Start of Material to process

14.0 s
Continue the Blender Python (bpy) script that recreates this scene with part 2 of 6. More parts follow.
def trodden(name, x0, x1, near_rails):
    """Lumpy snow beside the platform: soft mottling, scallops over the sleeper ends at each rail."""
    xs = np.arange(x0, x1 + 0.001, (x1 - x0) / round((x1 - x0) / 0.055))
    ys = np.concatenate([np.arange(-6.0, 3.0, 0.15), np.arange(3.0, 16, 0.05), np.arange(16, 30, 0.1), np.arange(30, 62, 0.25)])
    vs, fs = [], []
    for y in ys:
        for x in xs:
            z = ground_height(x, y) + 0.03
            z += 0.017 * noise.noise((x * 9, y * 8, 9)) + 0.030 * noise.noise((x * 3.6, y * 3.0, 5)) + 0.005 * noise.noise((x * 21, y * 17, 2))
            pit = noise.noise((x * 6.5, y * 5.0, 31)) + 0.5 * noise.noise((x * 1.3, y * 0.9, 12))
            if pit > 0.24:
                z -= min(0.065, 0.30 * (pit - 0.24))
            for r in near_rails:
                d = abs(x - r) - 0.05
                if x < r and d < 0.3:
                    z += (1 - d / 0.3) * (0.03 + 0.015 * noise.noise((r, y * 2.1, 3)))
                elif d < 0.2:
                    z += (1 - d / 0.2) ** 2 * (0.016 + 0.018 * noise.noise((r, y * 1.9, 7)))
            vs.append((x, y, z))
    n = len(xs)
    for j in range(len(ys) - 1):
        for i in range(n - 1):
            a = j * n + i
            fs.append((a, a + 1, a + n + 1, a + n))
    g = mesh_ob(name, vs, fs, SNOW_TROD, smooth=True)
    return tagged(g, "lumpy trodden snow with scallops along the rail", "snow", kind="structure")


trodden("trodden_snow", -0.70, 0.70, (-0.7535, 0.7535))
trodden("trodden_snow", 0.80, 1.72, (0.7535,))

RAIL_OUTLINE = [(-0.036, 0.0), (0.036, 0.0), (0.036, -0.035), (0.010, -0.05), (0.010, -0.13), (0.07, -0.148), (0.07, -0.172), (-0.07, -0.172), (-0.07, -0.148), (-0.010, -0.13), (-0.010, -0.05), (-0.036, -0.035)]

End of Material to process
Start of Material to process

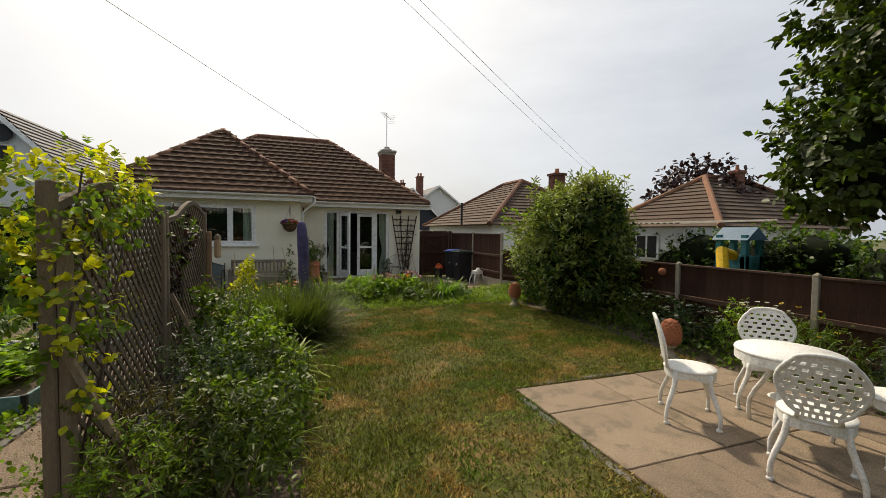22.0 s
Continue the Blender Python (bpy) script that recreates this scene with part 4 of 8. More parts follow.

End of Material to process

_Requirement_: Where a line in the material contains "Blender", copy that line.

_Correct response_:
Continue the Blender Python (bpy) script that recreates this scene with part 2 of 6. More parts follow.
Continue the Blender Python (bpy) script that recreates this scene with part 4 of 8. More parts follow.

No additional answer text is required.